Spending around Christmas, especially in the United States, can get pretty crazy. Some surveys last year estimated many intended or guessed they’d spend nearly $1,000 on gifts. We all want to spread Christmas cheer where and when we can, so how does personal finance fit into that picture?
Some would say that if you are climbing out of debt, you should go cold turkey on the gift giving. I find this to be a little bit extreme. At the same time, we have a goal of shedding debt, not going further into it. So how do we strike a healthy balance?
For us this year, we set a dollar amount on the total that we wanted to spend. We named a number, listed out the people we wanted to buy gifts for, and then divided our gifting total by the number of folks we were buying gifts for. This way, we wouldn’t feel guilty about swiping our debit card over and over again with no spending limit in sight. Budgeting is important year round, but I would argue that it is particularly important around the holidays.
In addition to setting healthy boundaries with our giving, consider what you could do with any cash you get for Christmas. While most gifts tend to be clothes, electronics, home furnishings, or other items, cash is flexible in what it can be used for. Consider setting aside a portion of any cash you might receive from friends or family, and earmark it for making a debt payment. Christmas bonuses from employers are also another good windfall to leverage against debt with.
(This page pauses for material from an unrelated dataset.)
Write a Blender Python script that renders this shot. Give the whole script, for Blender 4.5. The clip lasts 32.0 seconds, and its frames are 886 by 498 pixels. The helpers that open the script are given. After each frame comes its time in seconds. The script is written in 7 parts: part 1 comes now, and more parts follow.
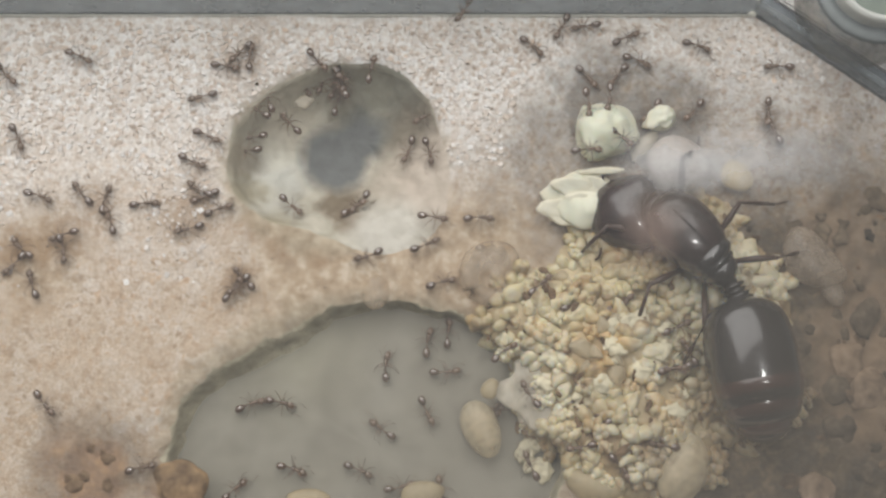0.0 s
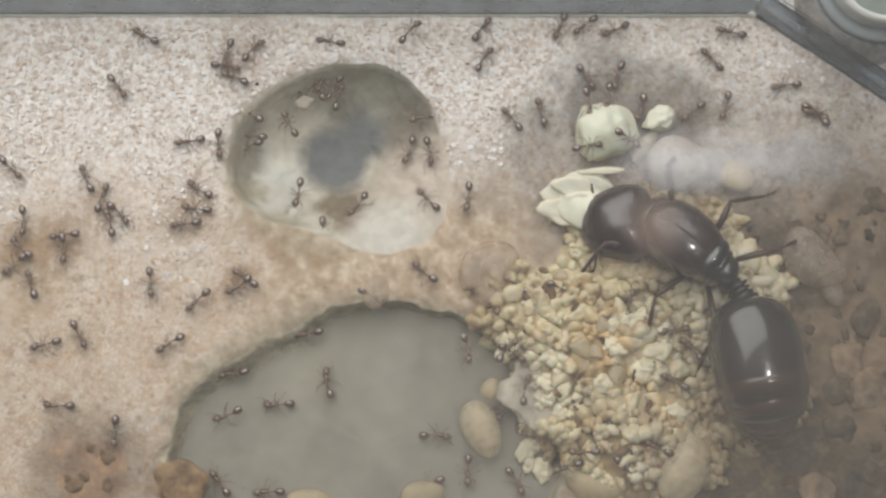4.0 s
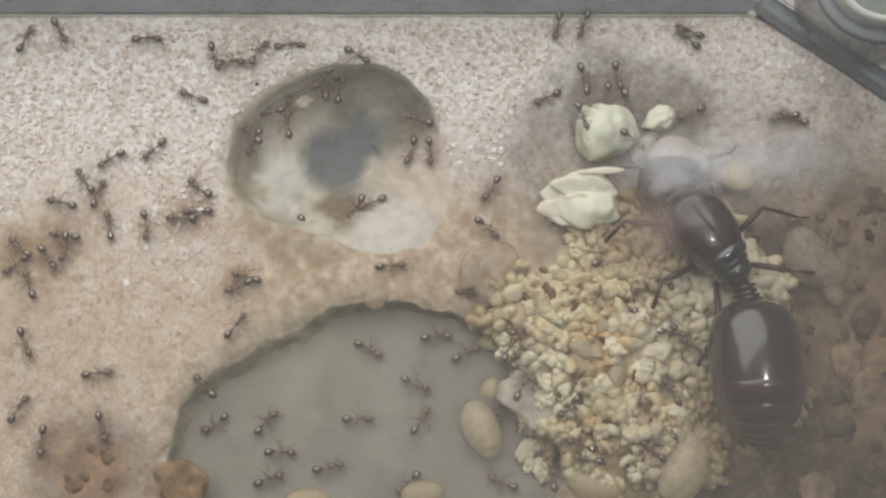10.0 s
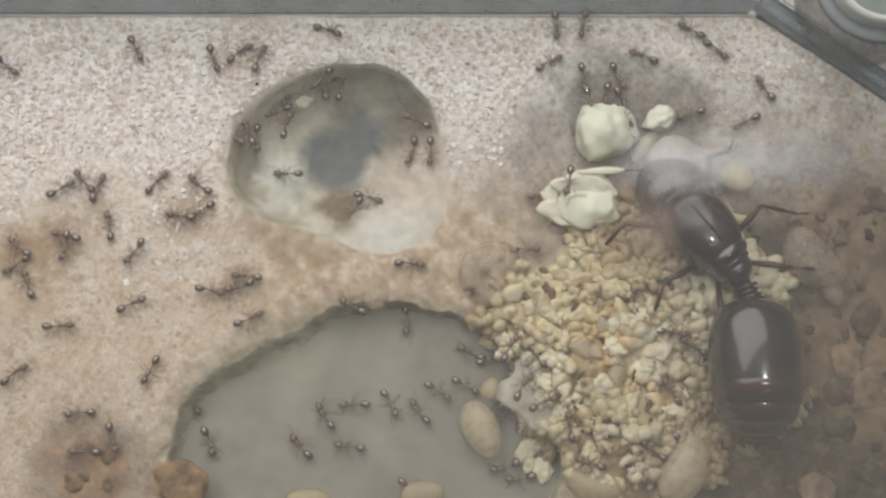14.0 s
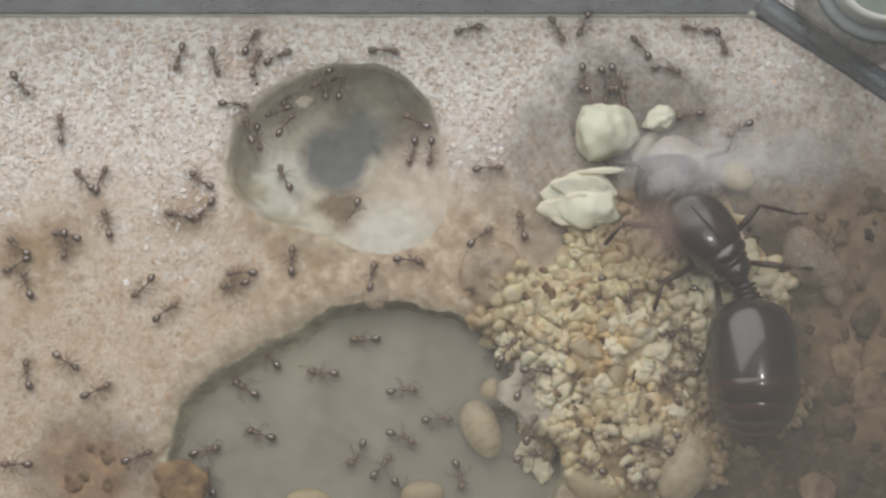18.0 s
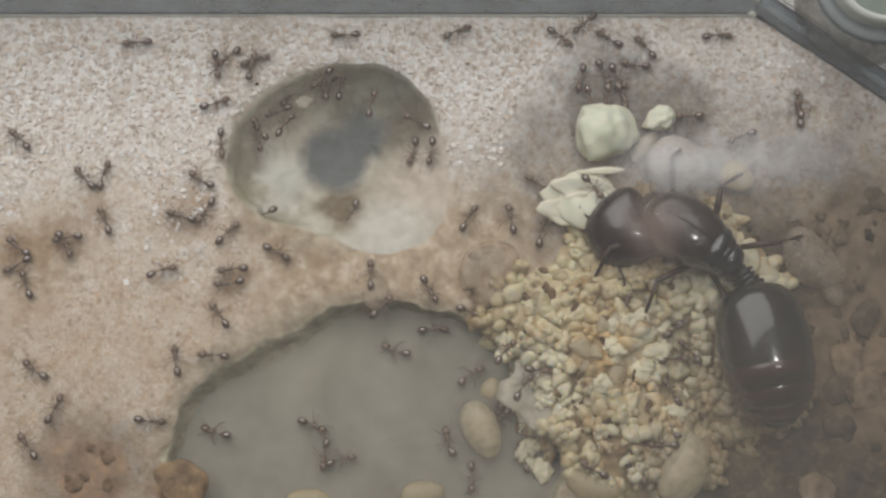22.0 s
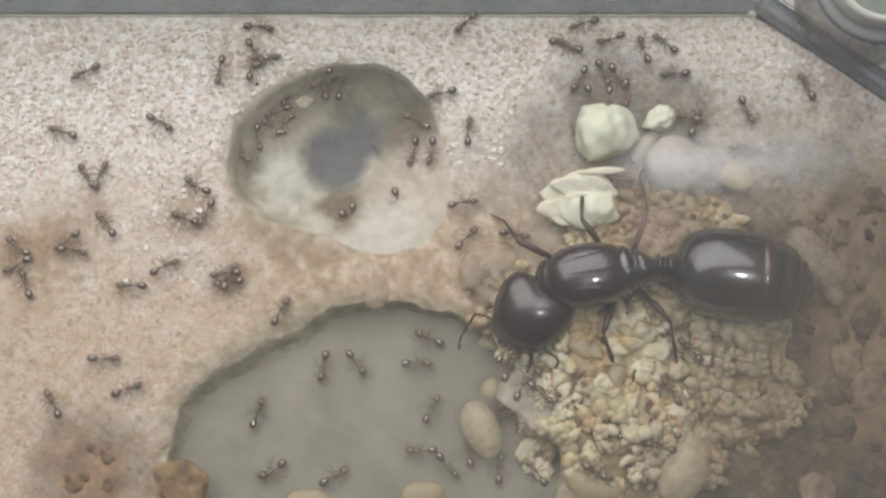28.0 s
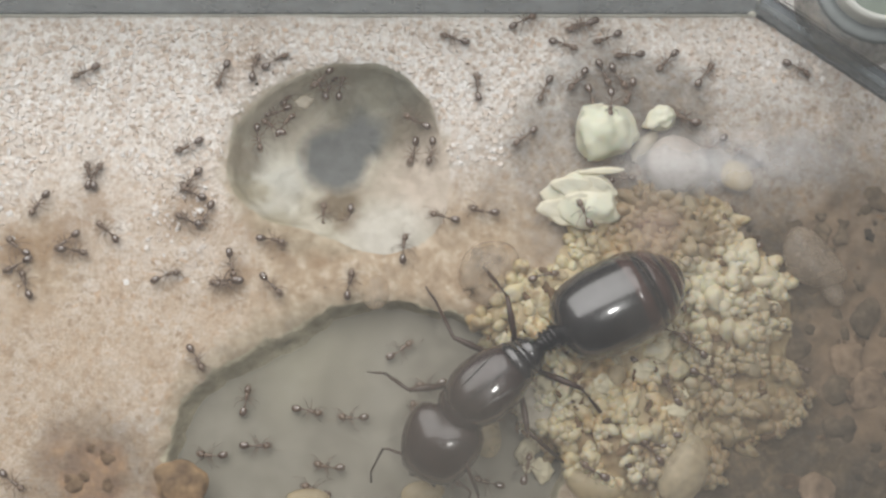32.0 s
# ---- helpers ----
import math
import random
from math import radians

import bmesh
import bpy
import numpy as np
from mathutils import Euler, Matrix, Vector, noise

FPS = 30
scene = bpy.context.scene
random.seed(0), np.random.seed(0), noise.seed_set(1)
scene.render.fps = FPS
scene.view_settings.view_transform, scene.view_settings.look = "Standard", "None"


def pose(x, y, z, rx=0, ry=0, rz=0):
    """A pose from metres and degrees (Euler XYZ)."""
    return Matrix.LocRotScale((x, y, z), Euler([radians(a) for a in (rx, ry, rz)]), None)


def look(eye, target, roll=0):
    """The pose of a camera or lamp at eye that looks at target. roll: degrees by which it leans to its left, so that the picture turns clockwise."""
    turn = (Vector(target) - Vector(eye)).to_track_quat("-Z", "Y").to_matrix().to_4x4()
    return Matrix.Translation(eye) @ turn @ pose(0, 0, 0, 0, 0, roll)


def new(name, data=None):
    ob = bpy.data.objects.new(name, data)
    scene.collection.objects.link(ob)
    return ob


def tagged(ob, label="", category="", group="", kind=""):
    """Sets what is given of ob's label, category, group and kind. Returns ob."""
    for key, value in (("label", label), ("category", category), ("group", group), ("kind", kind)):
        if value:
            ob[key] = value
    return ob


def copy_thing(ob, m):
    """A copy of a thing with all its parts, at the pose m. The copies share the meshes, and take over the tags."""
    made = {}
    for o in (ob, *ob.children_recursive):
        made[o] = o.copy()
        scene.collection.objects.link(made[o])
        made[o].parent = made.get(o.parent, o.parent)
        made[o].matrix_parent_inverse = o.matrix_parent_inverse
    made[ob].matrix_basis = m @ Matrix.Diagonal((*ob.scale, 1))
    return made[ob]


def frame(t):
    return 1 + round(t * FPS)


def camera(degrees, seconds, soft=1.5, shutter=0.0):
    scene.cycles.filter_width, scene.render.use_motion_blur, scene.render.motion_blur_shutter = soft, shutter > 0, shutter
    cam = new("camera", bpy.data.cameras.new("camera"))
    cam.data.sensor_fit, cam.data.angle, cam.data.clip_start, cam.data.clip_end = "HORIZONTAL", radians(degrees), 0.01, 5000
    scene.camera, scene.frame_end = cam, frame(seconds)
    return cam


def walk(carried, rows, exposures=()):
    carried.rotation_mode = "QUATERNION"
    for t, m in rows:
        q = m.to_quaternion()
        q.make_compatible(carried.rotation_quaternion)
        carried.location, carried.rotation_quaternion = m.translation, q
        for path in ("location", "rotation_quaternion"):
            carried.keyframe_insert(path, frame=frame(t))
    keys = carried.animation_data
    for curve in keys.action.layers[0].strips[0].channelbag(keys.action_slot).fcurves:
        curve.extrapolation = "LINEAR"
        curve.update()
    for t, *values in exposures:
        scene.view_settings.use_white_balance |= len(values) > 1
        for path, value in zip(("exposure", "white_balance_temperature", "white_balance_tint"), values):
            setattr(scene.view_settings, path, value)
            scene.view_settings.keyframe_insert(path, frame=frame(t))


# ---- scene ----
# A formicarium box seen from above; all lengths below are in millimetres, M turns them into metres.
M = 0.001
BASE = -0.45
cam = camera(40, 32.0, soft=2.55)
EYE = look((0, -18.71 * M, 88.03 * M), (0, 0, 0))
# the camera's automatic exposure drifts a little
DRIFT = ((0, 0.02), (1, -0.23), (2, 0.02), (3, 0.04), (6, -0.04), (7, -0.08), (8, -0.10), (9, -0.10), (10, -0.10), (11, -0.12), (12, 0.00), (13, 0.12), (14, -0.06), (17, -0.16), (18, -0.19), (19, -0.16), (20, -0.19), (21, -0.14), (22, -0.30), (23, -0.06), (24, 0.00), (25, -0.02), (28, 0.02), (29, 0.02), (30, 0.02), (31, 0.04), (32, 0.08))
walk(cam, [(0, EYE), (32, EYE)], [(t, BASE + v) for t, v in DRIFT])

# ---- light ----
SKY = 0.28  # a bright diffuse ceiling over darker surroundings, brighter to the north
world = bpy.data.worlds.new("world")
scene.world = world
world.use_nodes = True
background = world.node_tree.nodes["Background"]
tree = world.node_tree
way = tree.nodes.new("ShaderNodeTexCoord")
axes = tree.nodes.new("ShaderNodeSeparateXYZ")
sky = tree.nodes.new("ShaderNodeValToRGB")
north = tree.nodes.new("ShaderNodeMath")
north.operation = "MULTIPLY_ADD"
tree.links.new(way.outputs["Generated"], axes.inputs[0])
tree.links.new(axes.outputs["Z"], sky.inputs["Fac"])
tree.links.new(axes.outputs["Y"], north.inputs[0])
north.inputs[1].default_value, north.inputs[2].default_value = SKY * 0.85, SKY
tree.links.new(sky.outputs["Color"], background.inputs["Color"])
tree.links.new(north.outputs[0], background.inputs["Strength"])
for e, (at, value) in zip((sky.color_ramp.elements[0], sky.color_ramp.elements[1], sky.color_ramp.elements.new(0.24)), ((0.0, 0.08), (0.38, 1.0), (0.24, 0.14))):
    e.position, e.color = at, (0.98 * value, 0.98 * value, 0.97 * value, 1)


def window(name, size, size_y, energy, color, eye):
    lamp = bpy.data.lights.new(name, "AREA")
    lamp.shape, lamp.size, lamp.size_y, lamp.energy, lamp.color = "RECTANGLE", size, size_y, energy, color
    new(name, lamp).matrix_world = look(eye, (0, 0, 0))


window("window_light", 0.20, 0.18, 0.40, (1.0, 0.98, 0.955), (-0.03, 0.082, 0.12))
window("room_lamp", 0.04, 0.04, 0.44, (0.98, 0.98, 0.95), (0.10, -0.06, 0.44))


# ---- mesh helpers ----
def mesh_object(name, bm, mat, smooth=True):
    for v in bm.verts:
        v.co *= M
    me = bpy.data.meshes.new(name)
    bm.to_mesh(me)
    bm.free()
    me.materials.append(mat)
    if smooth:
        me.shade_smooth()
    return new(name, me)


def part(name, bm, mat, parent, label="", at=None, smooth=True):
    ob = mesh_object(name, bm, mat, smooth)
    ob.parent = parent
    if at is not None:
        ob.matrix_basis = at
    if label:
        ob["label"] = label
    return ob


def place(x, y, z, rx=0, ry=0, rz=0):
    return pose(x * M, y * M, z * M, rx, ry, rz)


def blob(bm, c, r, turn=(0, 0, 0), seg=12, rings=8, rough=0.0, freq=1.0, shape=None):
    m = Matrix.LocRotScale(c, Euler([radians(a) for a in turn]), None)
    got = bmesh.ops.create_uvsphere(bm, u_segments=seg, v_segments=rings, radius=1.0)["verts"]
    off = Vector((random.random() * 50, random.random() * 50, random.random() * 50))
    for v in got:
        p = v.co.copy()
        k = 1.0 + (rough * noise.noise(p * freq + off) if rough else 0.0)
        q = Vector((p.x * r[0], p.y * r[1], p.z * r[2])) * k
        if shape:
            q = shape(p, q)
        v.co = m @ q
    return got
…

This year, I received a pretty decent chunk of cash from a very generous family friend. I was taken aback by her generosity, and thankful for the boost that it provided our finances in what is typically an expensive month. I could go out and get myself a nice new gadget (my biggest shopping weakness), or I could use it to get ahead on where we want to be with our debt payments with eyes on the new year ahead.
Paying down debt is an arduous process. Getting out of it takes self-control, and wise decision making down the stretch. Instead of using gifted cash for something you may or may not use in only a few months, give yourself the gift of getting one step, big or small, closer to becoming debt free. Your future self will thank you in due time.